In the comments I suggested stopping "the usual recursive algorithm" at depth k-1, having in mind a 2-level recursion scheme where each outer recursion step was a decision to stop building the current part and start building the next part, and each inner recursion step was a decision to place some element into the current part. This is quite a nice scheme, since it means that the individual k-partitions are generated at the bottom of the recursion tree, so you can operate on them immediately at that point if you want, without having to store them all into a huge array for later processing (though of course you can still do that if you want). The only trick here is to make sure that you don't wind up generating the same partition in more than way -- in particular, by generating two partitions containing the same parts, but with those parts in a different order. That can be avoided by enforcing an ordering on parts. The simplest way is to always add the first (i.e. leftmost) available element whenever you start building a new part -- this guarantees that parts in a partition will be ordered by minimum position of their elements.

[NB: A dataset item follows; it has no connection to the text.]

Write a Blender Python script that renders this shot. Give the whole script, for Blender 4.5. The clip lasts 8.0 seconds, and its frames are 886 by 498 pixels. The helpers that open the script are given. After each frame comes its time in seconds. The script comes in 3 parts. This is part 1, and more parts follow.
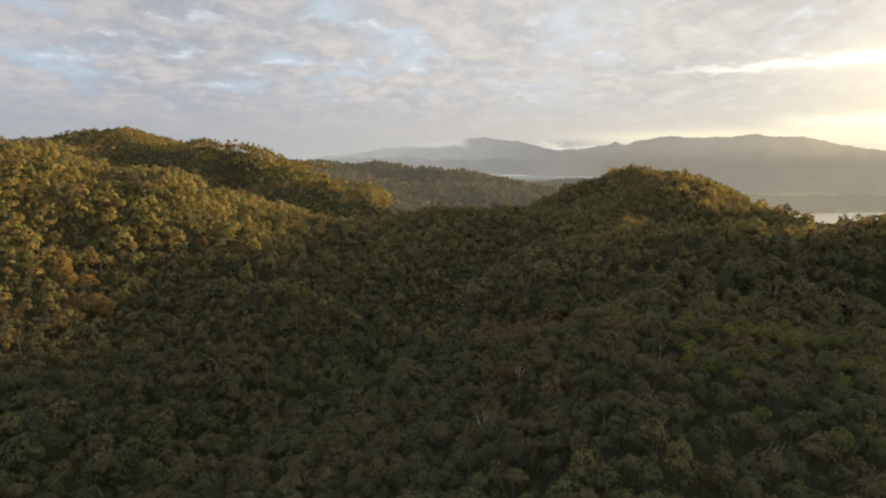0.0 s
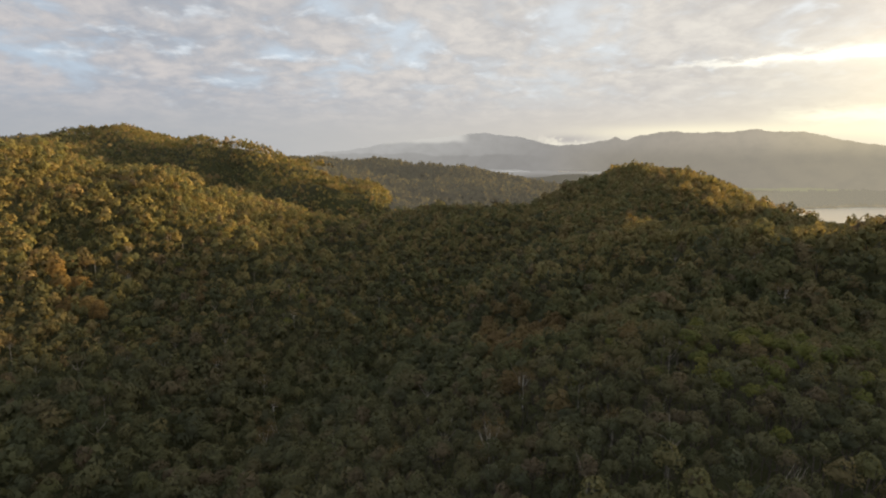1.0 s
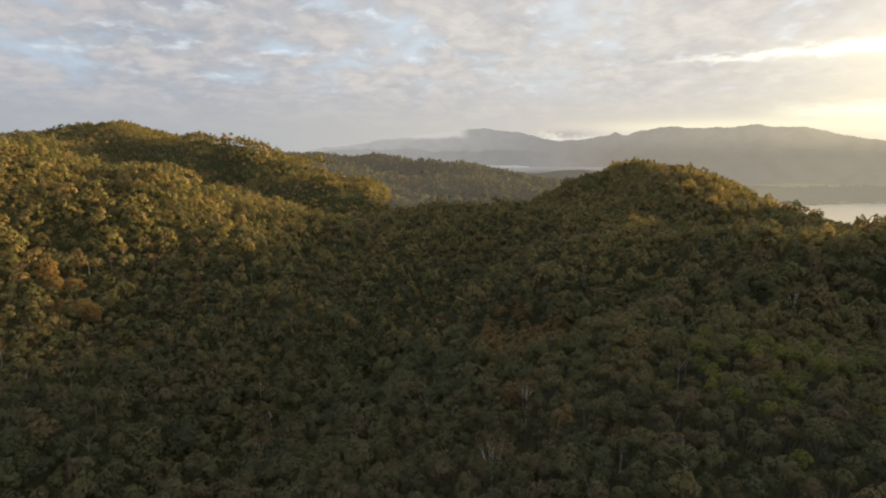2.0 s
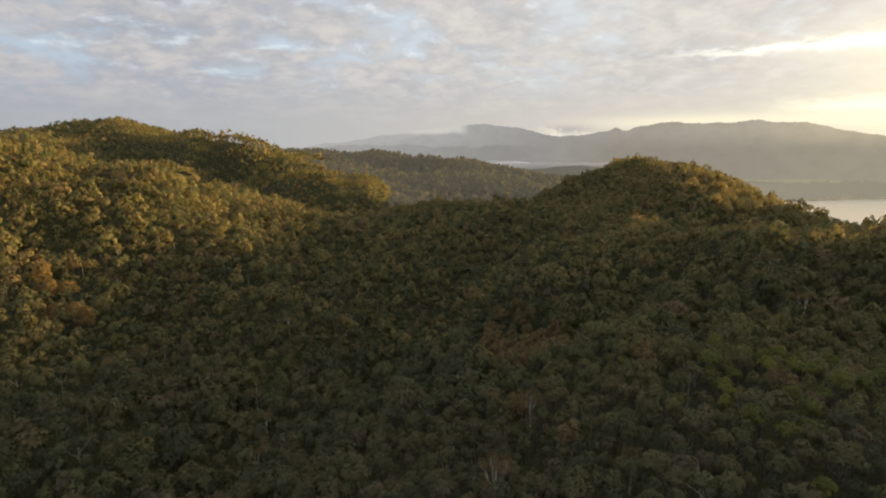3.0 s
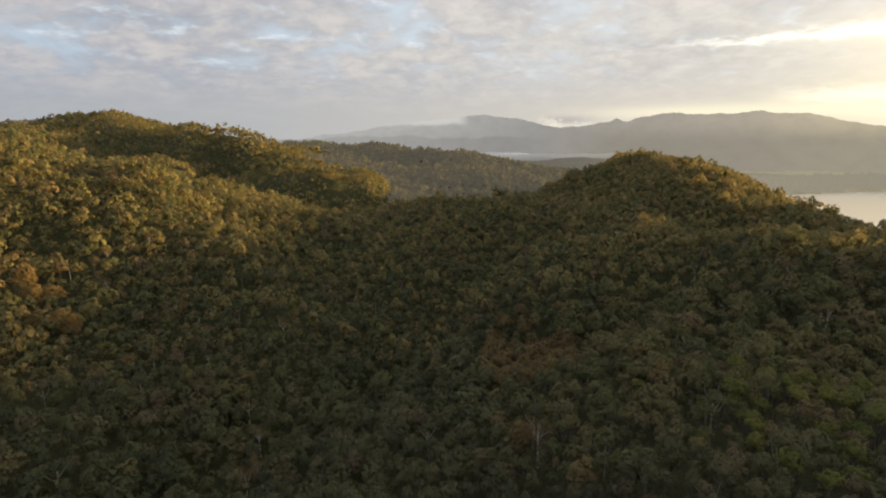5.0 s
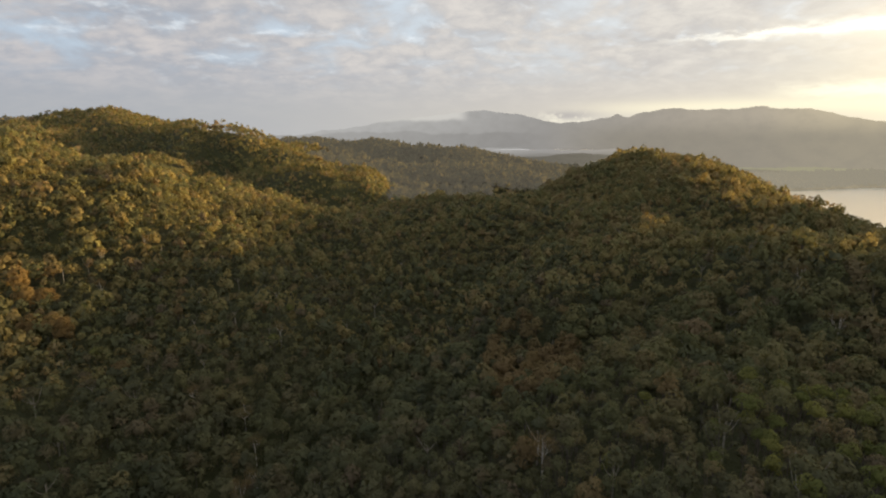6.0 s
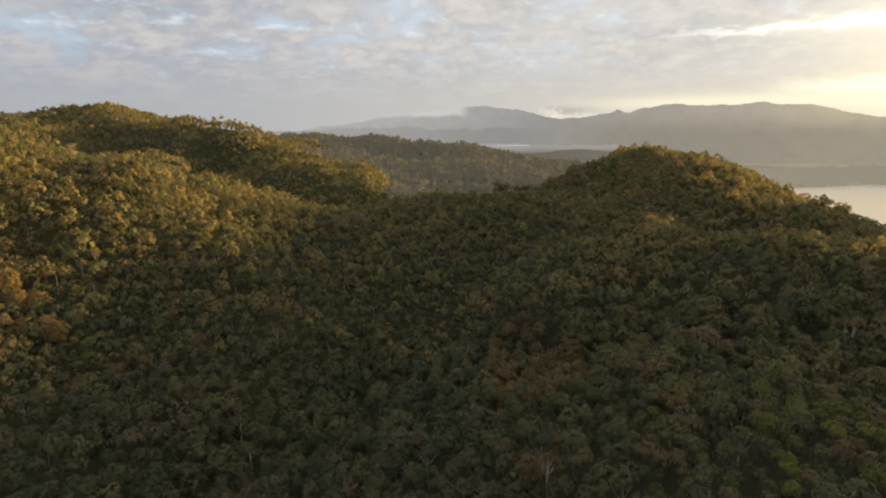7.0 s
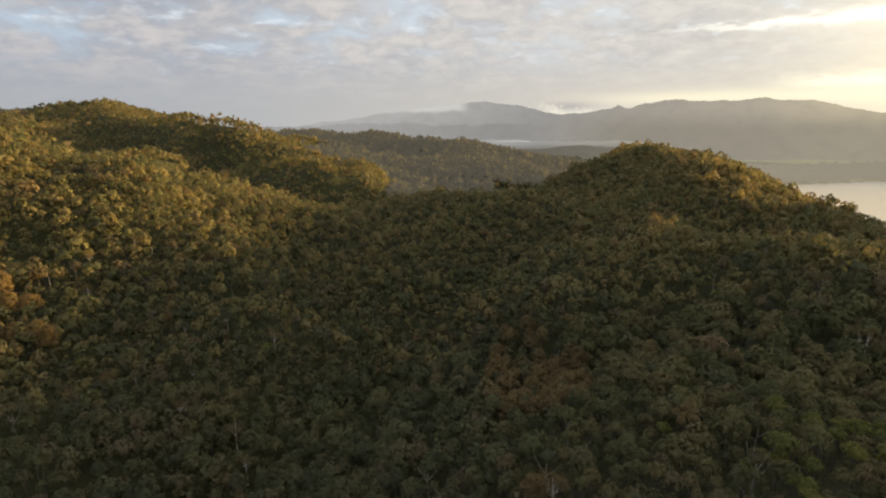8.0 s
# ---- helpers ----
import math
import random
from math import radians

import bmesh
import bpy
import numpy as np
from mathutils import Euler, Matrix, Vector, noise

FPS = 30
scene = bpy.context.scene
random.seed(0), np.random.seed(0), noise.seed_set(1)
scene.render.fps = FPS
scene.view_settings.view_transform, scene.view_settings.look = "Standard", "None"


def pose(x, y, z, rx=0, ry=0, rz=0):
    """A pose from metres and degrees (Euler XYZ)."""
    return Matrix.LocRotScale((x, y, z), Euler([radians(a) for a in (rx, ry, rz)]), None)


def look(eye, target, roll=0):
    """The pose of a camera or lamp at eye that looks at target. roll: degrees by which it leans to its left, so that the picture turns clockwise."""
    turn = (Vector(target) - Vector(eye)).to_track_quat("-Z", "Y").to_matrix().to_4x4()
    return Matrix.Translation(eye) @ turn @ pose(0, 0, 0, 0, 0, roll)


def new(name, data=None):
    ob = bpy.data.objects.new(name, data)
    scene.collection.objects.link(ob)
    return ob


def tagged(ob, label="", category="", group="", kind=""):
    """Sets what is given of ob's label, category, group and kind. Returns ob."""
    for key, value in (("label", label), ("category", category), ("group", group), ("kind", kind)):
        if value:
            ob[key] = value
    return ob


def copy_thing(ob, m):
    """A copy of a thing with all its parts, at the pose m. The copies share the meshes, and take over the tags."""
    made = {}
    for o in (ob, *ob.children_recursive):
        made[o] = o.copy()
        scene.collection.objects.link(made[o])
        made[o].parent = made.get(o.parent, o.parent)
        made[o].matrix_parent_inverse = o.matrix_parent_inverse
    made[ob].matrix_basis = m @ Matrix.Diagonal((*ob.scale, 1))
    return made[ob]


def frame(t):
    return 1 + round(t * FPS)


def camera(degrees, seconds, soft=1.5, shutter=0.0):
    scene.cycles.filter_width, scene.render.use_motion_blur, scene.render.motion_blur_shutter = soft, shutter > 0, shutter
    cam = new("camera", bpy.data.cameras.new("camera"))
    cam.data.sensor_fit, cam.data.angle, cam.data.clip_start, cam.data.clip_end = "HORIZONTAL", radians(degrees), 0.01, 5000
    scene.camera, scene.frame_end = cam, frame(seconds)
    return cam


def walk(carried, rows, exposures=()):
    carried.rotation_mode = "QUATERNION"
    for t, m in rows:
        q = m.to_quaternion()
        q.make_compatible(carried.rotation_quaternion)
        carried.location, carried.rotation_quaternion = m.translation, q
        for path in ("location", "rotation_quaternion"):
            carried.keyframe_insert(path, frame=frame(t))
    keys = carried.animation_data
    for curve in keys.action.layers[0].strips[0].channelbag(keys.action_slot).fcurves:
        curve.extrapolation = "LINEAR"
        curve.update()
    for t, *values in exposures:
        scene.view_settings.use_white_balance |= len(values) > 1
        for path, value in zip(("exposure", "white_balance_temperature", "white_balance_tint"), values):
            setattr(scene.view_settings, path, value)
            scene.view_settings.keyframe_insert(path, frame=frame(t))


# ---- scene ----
cam = camera(81.4, 8.0, soft=2.1)

# The flight: about 6 m/s ahead and 2 m/s up, the camera tilting down on the way.
PATH = [
    (0.0, pose(0.00, 0.00, 150.00, 80.000, 0.000, 0.000)),
    (0.5, pose(-0.11, 3.11, 151.05, 79.751, 0.056, -0.027)),
    (1.0, pose(-0.21, 6.21, 152.11, 79.502, 0.107, -0.052)),
    (1.5, pose(-0.31, 9.31, 153.16, 79.253, 0.151, -0.074)),
    (2.0, pose(-0.39, 12.41, 154.22, 79.005, 0.190, -0.094)),
    (2.5, pose(-0.46, 15.51, 155.28, 78.757, 0.224, -0.111)),
    (3.0, pose(-0.53, 18.61, 156.34, 78.510, 0.253, -0.126)),
    (3.5, pose(-0.59, 21.71, 157.39, 78.263, 0.277, -0.138)),
    (4.0, pose(-0.65, 24.82, 158.44, 78.017, 0.297, -0.149)),
    (4.5, pose(-0.70, 27.93, 159.49, 77.771, 0.313, -0.157)),
    (5.0, pose(-0.75, 31.05, 160.52, 77.527, 0.326, -0.163)),
    (5.5, pose(-0.80, 34.18, 161.55, 77.284, 0.336, -0.167)),
    (6.0, pose(-0.85, 37.32, 162.56, 77.042, 0.342, -0.169)),
    (6.5, pose(-0.90, 40.47, 163.56, 76.801, 0.346, -0.169)),
    (7.0, pose(-0.95, 43.63, 164.55, 76.562, 0.347, -0.167)),
    (7.5, pose(-1.00, 46.81, 165.53, 76.324, 0.347, -0.164)),
    (8.0, pose(-1.06, 50.00, 166.48, 76.088, 0.345, -0.159)),
]
walk(cam, PATH, [(0.0, 1.5), (8.0, 1.5)])

# ---------------------------------------------------------------- light
SUN_AZ, SUN_EL = 64.0, 6.45          # degrees right of the flight, degrees above the horizon


def direction(az, el):
    a, e = radians(az), radians(el)
    return Vector((math.sin(a) * math.cos(e), math.cos(a) * math.cos(e), math.sin(e)))


sun = new("sun", bpy.data.lights.new("sun", "SUN"))
sun.data.energy, sun.data.angle, sun.data.color = 4.6, radians(3.4), (1.0, 0.655, 0.255)
sun.matrix_world = look(direction(SUN_AZ, SUN_EL) * 500, (0, 0, 0))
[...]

But if you don't mind instantiating the full list of k-partitions in memory, there's another way that I think is simpler. The following should be enough to help you put a simple recursive algorithm together:

Consider some element s in S. Every k-partition of S is in exactly one of two categories:

  1. s appears in the same part as some other element. In this case, deleting s from that part gives a k-partition of S \ {s}.
  2. s appears in a part by itself. In this case, deleting that entire part gives a (k-1)-partition of S \ {s}.

All partitions in case (1) can be formed by adding s to one of the parts in a k-partition of S \ {s}, and all partitions in case (2) can be formed by adding a separate part containing only s to a (k-1)-partition of S \ {s}. Convince yourself that this will generate all k-partitions of S once and once only.

During the recursion, the only boundary case you need to consider is when |S| == k -- in that case, you need to return the single partition consisting of k singleton sets.